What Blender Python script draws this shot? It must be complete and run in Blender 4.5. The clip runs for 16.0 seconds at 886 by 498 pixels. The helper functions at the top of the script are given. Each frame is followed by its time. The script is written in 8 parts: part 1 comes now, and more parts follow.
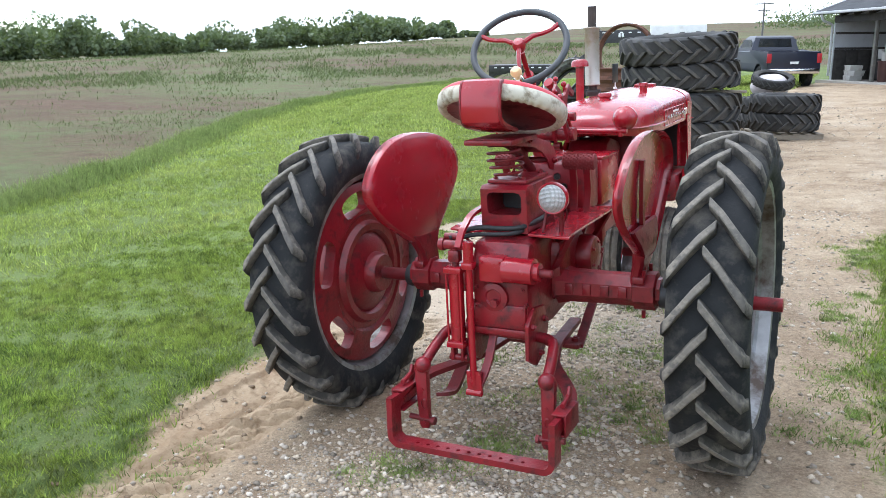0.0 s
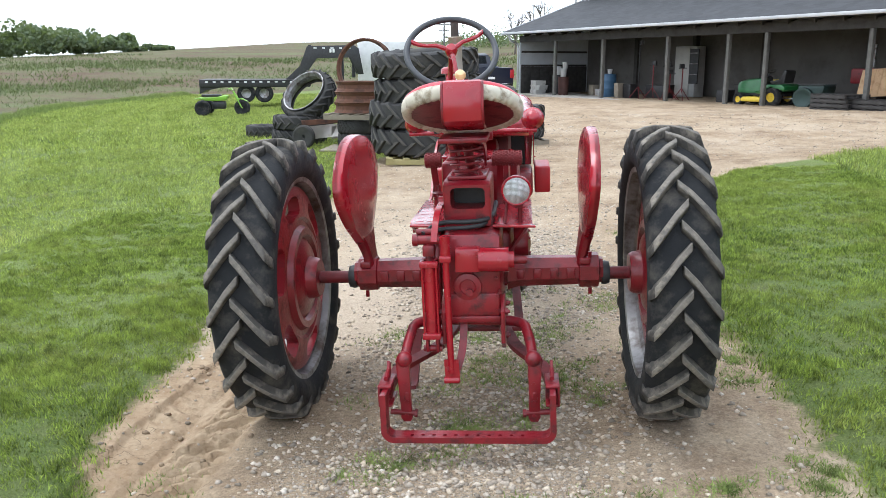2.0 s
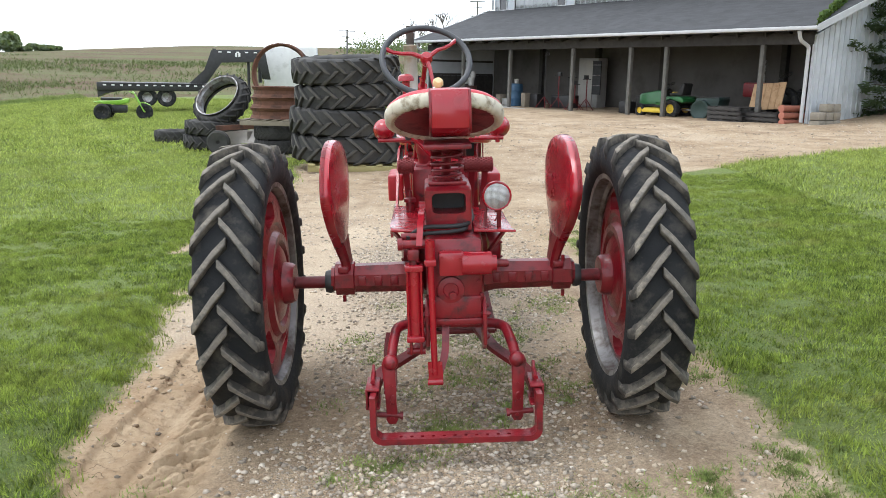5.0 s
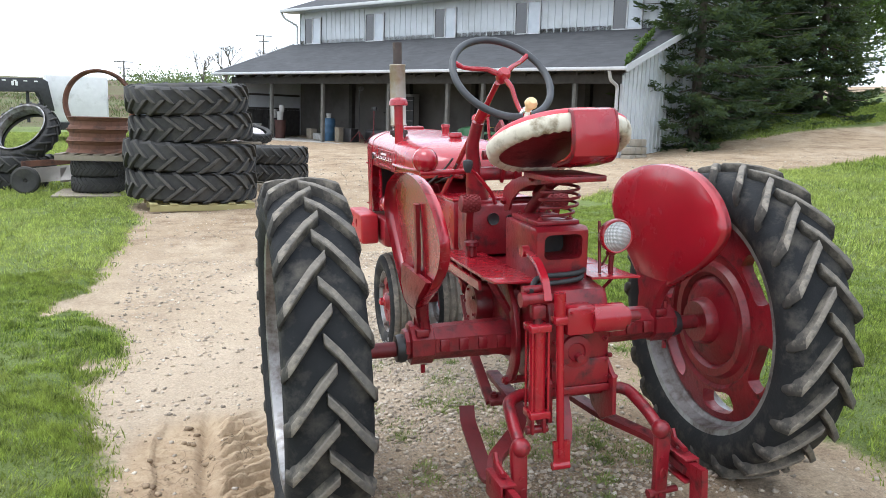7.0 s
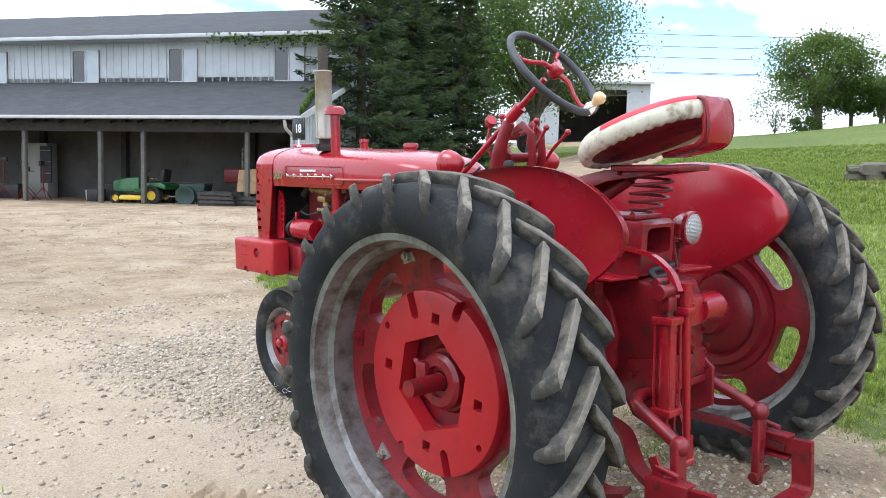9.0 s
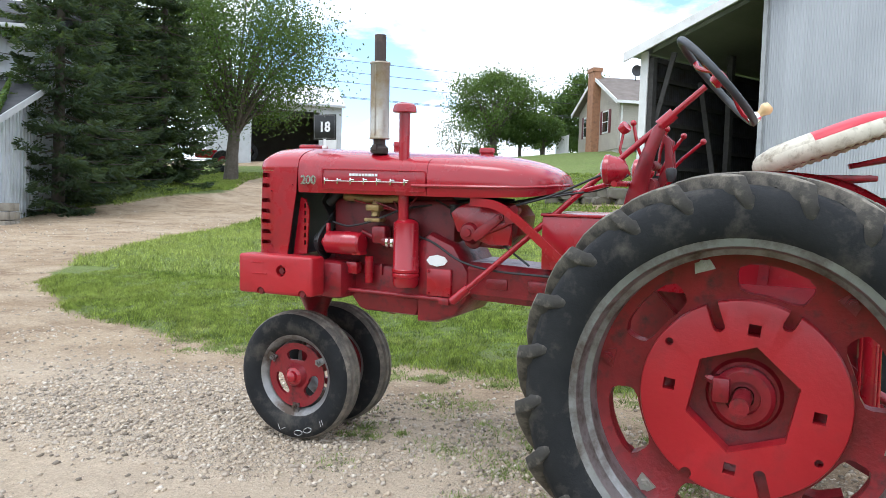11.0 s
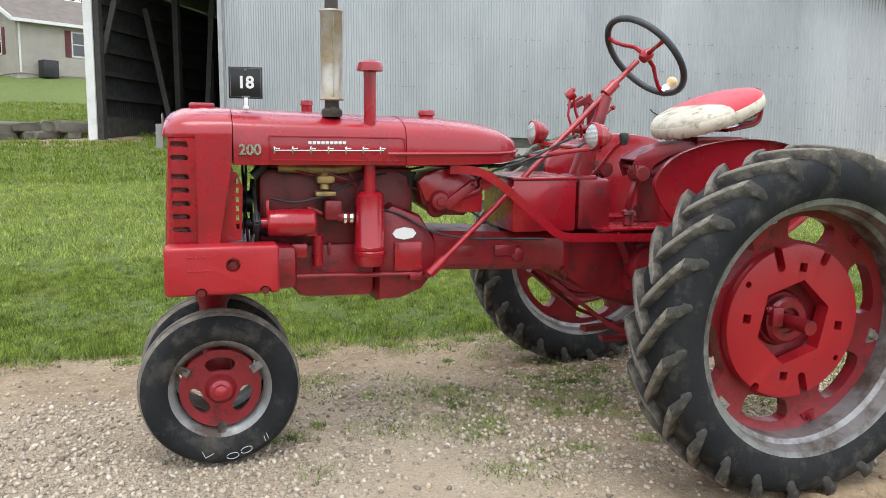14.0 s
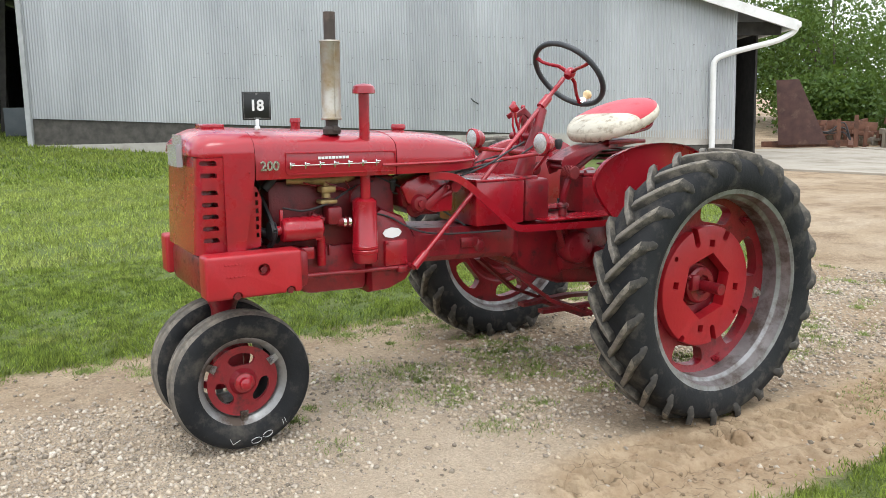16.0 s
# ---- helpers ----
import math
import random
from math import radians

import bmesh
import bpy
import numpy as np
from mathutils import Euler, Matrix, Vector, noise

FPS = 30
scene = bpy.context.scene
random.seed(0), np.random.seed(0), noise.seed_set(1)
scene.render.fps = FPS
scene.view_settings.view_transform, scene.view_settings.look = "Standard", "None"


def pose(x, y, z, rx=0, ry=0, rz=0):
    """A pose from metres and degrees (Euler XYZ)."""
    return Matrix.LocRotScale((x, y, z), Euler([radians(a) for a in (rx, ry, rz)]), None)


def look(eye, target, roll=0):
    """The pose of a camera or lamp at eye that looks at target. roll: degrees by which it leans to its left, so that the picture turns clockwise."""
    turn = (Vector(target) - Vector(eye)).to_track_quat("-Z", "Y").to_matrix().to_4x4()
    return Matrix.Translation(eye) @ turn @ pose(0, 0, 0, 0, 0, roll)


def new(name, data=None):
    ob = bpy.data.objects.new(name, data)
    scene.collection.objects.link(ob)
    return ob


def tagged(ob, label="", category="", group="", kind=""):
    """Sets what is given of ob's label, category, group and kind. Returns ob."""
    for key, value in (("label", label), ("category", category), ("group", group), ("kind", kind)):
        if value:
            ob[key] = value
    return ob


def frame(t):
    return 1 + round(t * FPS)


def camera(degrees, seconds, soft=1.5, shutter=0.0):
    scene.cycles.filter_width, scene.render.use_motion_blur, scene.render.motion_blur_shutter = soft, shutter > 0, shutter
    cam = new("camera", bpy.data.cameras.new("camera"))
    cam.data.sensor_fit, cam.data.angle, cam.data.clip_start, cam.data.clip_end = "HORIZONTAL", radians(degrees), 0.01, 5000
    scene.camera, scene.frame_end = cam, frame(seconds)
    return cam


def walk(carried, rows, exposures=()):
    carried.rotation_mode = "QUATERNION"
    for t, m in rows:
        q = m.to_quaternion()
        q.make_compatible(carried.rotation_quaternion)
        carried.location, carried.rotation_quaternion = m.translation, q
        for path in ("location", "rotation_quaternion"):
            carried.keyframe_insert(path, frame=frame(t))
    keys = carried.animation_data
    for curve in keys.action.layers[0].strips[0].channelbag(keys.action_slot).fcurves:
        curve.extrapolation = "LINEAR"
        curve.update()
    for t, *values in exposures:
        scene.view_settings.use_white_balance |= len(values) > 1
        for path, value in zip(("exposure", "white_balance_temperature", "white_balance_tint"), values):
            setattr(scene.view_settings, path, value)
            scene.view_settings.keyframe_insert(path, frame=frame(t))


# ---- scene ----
cam = camera(57.1, 16.0, 0.6)
LEVEL = pose(0, 0, 0, 0, -2.5, 0)
PATH = [
    (0, (1.261, -3.212, 1.574), (0.356, -1.483, 1.137), -2.8),
    (0.5, (0.889, -3.246, 1.564), (0.18, -1.437, 1.089), -2.9),
    (1, (0.569, -3.308, 1.578), (0.005, -1.451, 1.093), -3.2),
    (1.5, (0.352, -3.443, 1.588), (-0.006, -1.527, 1.139), -3.7),
    (2, (0.247, -3.657, 1.571), (0.033, -1.716, 1.137), -2.5),
    (2.5, (0.171, -3.782, 1.578), (0.028, -1.832, 1.153), -2.8),
    (3, (0.122, -3.855, 1.581), (0.04, -1.9, 1.164), -2.6),
    (3.2, (0.098, -3.868, 1.578), (0.038, -1.913, 1.164), -2.2),
    (5.3, (-0.202, -3.678, 1.587), (-0.139, -1.725, 1.161), -1.3),
    (5.5, (-0.31, -3.62, 1.58), (-0.215, -1.667, 1.159), -1.2),
    (6, (-0.568, -3.339, 1.572), (-0.419, -1.384, 1.177), -0.8),
    (6.5, (-0.895, -3.149, 1.559), (-0.584, -1.208, 1.191), -0.7),
    (7, (-1.241, -2.9, 1.536), (-0.698, -1.007, 1.187), -0.6),
    (7.5, (-1.598, -2.637, 1.499), (-0.864, -0.804, 1.18), -1.1),
    (8, (-1.957, -2.434, 1.417), (-0.995, -0.708, 1.11), -0.9),
    (8.5, (-2.251, -2.171, 1.356), (-1.053, -0.593, 1.081), -0.3),
    (9, (-2.538, -1.846, 1.321), (-1.201, -0.375, 1.099), -0.5),
    (9.5, (-2.775, -1.504, 1.274), (-1.359, -0.112, 1.039), -0.2),
    (10, (-2.947, -1.094, 1.267), (-1.403, 0.152, 1.017), -0.2),
    (10.2, (-3.037, -0.913, 1.251), (-1.423, 0.247, 1.027), 0.3),
    (12.3, (-3.639, 0.95, 1.248), (-1.673, 1.219, 0.999), 0.6),
    (12.5, (-3.605, 1.098, 1.25), (-1.63, 1.256, 0.981), 0.7),
    (13, (-3.505, 1.468, 1.331), (-1.533, 1.309, 1.033), 0.6),
    (13.5, (-3.483, 1.842, 1.353), (-1.55, 1.429, 1.05), 0.1),
    (14, (-3.353, 2.124, 1.364), (-1.467, 1.541, 1.045), 0.8),
    (14.5, (-3.234, 2.371, 1.421), (-1.382, 1.692, 1.09), 0.5),
    (15, (-3.256, 2.623, 1.466), (-1.436, 1.867, 1.123), -0.6),
    (15.5, (-3.412, 2.824, 1.454), (-1.667, 1.914, 1.094), -0.0),
    (16, (-3.524, 3.04, 1.489), (-1.837, 2.024, 1.138), -0.1),
]
walk(cam, [(t, LEVEL @ look(eye, target, roll)) for t, eye, target, roll in PATH], [(0, 0.67, 5620, 10), (3, 0.57, 6020, 10), (5.5, 0.54, 6120, 10), (7, 0.66, 5920, 10), (10, 0.58, 5770, 10), (12.5, 0.38, 6020, 10), (13.5, 0.40, 6170, 10), (15, 0.52, 6220, 10), (16, 0.46, 6270, 10)])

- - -

**Written task**
Identify the lines above that contain the word "None", then copy them.

**Written answer**
scene.view_settings.view_transform, scene.view_settings.look = "Standard", "None"
    return Matrix.LocRotScale((x, y, z), Euler([radians(a) for a in (rx, ry, rz)]), None)
def new(name, data=None):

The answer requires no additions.